Soleimani has been energetically sabotaging Al-Sadr’s efforts to form a government, including through undermining Prime Minister Haider Abadi’s electoral alliance. Abadi just sacked National Security Adviser Falih Al-Fayyadh after he went behind Abadi’s back and realigned his faction with Al-Hashd. To win over Kurdish and Sunni parties, Al-Hashd began a unilateral withdrawal from all disputed territories, only for Abadi to prohibit these redeployments. A succession of mysterious explosions recently destroyed weapons depots belonging to Al-Sadr’s “Peace Brigades.”
It is little surprise that the Shiite south recently erupted in protests, with anger directed against the offices of Iranian proxy forces. Impoverished citizens living on top of immense oil reserves are dying of infectious diseases due to a lack of clean water, while politicians compete over ministerial posts offering the most potential for corrupt gain.
Militant encroachment into the economic and reconstruction sector, and social, theological and propagandistic activities are further steps toward the “Hezbollahization” of Iraq. These proxies have also declared their readiness for deployment as a regional force. For decades, Lebanese citizens and foreign diplomats bought into the fiction that Hezbollah served a national agenda as a bulwark against Israel. With Hezbollah now acting as a mercenary force in Syria and dominating the state infrastructure, it is perhaps too late for Lebanon. However, there is still time to take Baghdad away from Tehran’s embrace.

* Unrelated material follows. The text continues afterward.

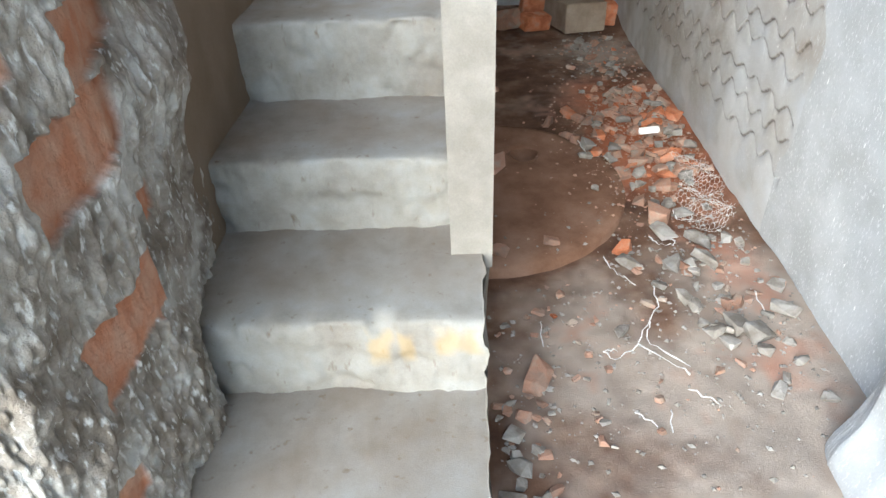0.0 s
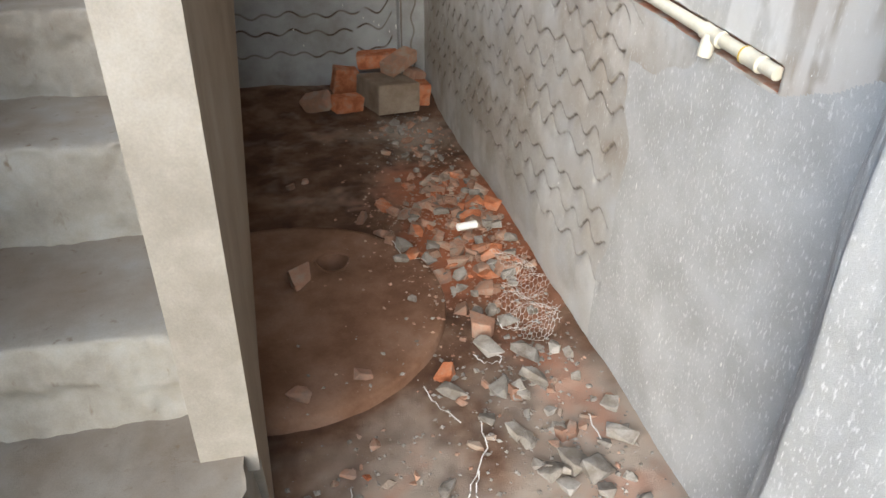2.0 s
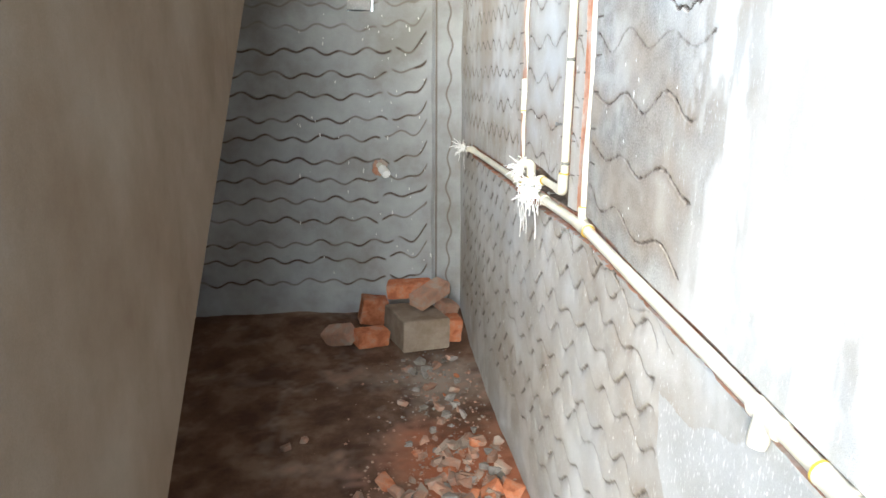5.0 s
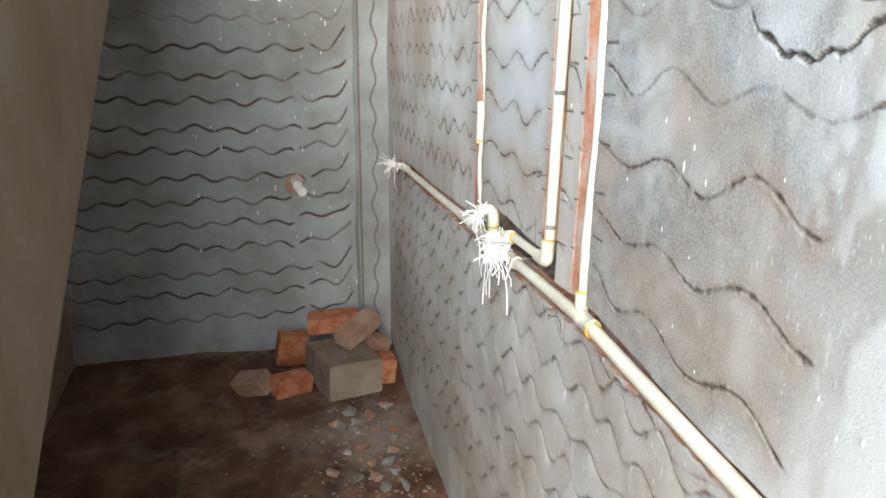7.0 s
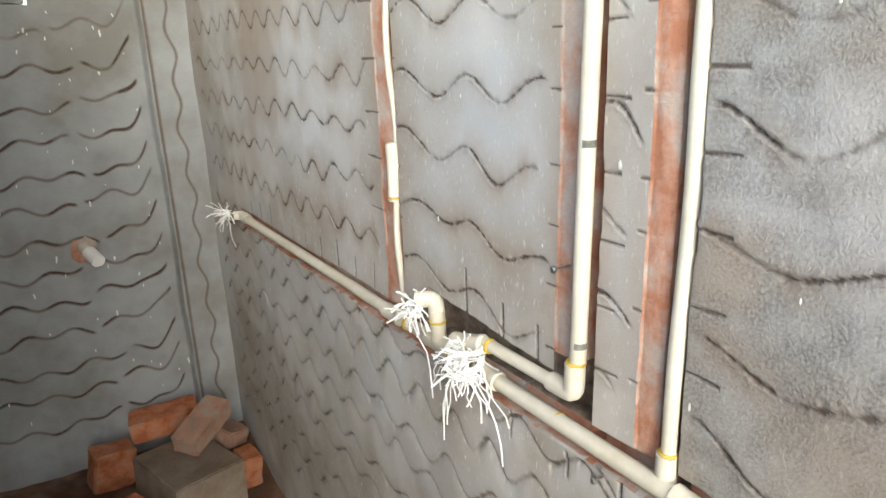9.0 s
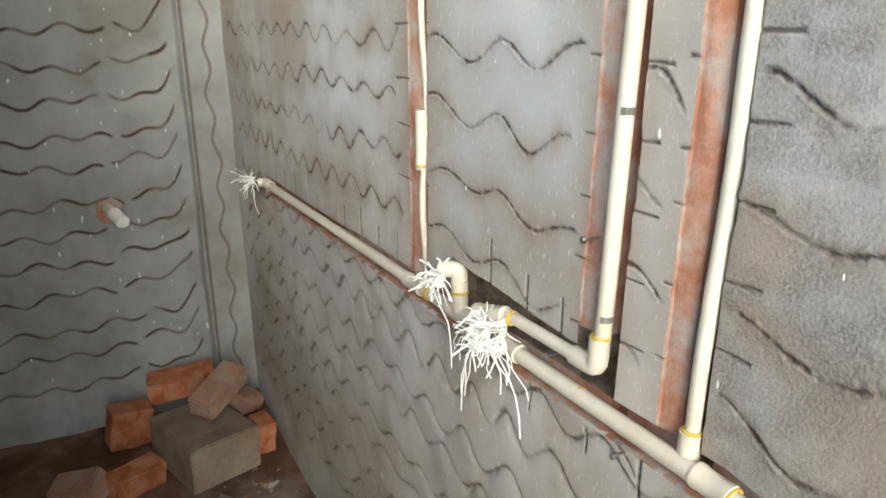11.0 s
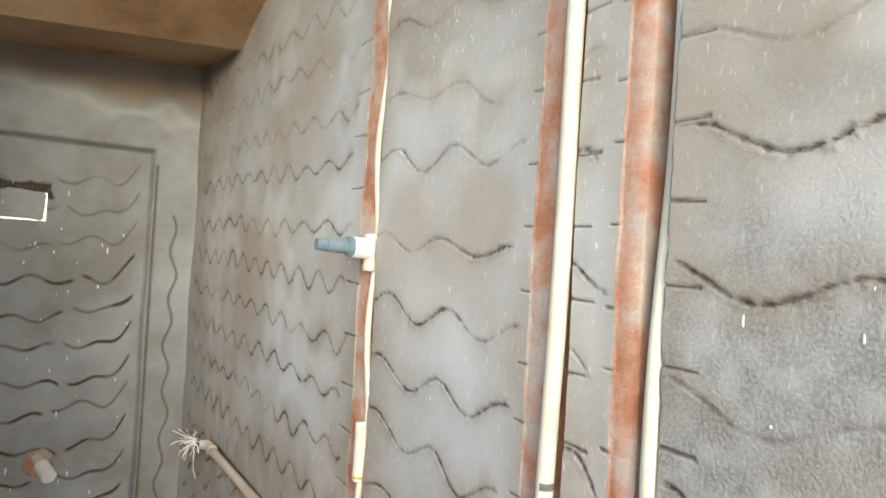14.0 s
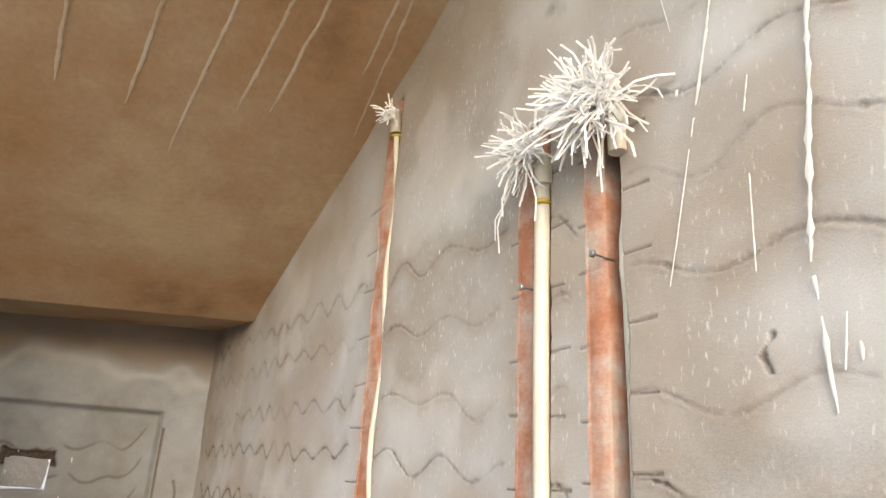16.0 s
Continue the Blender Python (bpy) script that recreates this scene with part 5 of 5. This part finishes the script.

As the reimposed US sanctions bite, Iran is consolidating its regional gains and mobilizing its proxies in an offensive posture. These sanctions threaten to make Tehran’s leadership even more ruthless in exploiting its transnational paramilitary assets. Is the world ready for when veteran terrorists like Al-Khazali, Soleimani and Hassan Nasrallah stage a return to what they do best?
(Baria Alamuddin is an award-winning journalist and broadcaster in the Middle East and the UK. She is editor of the Media Services Syndicate and has interviewed numerous heads of state.)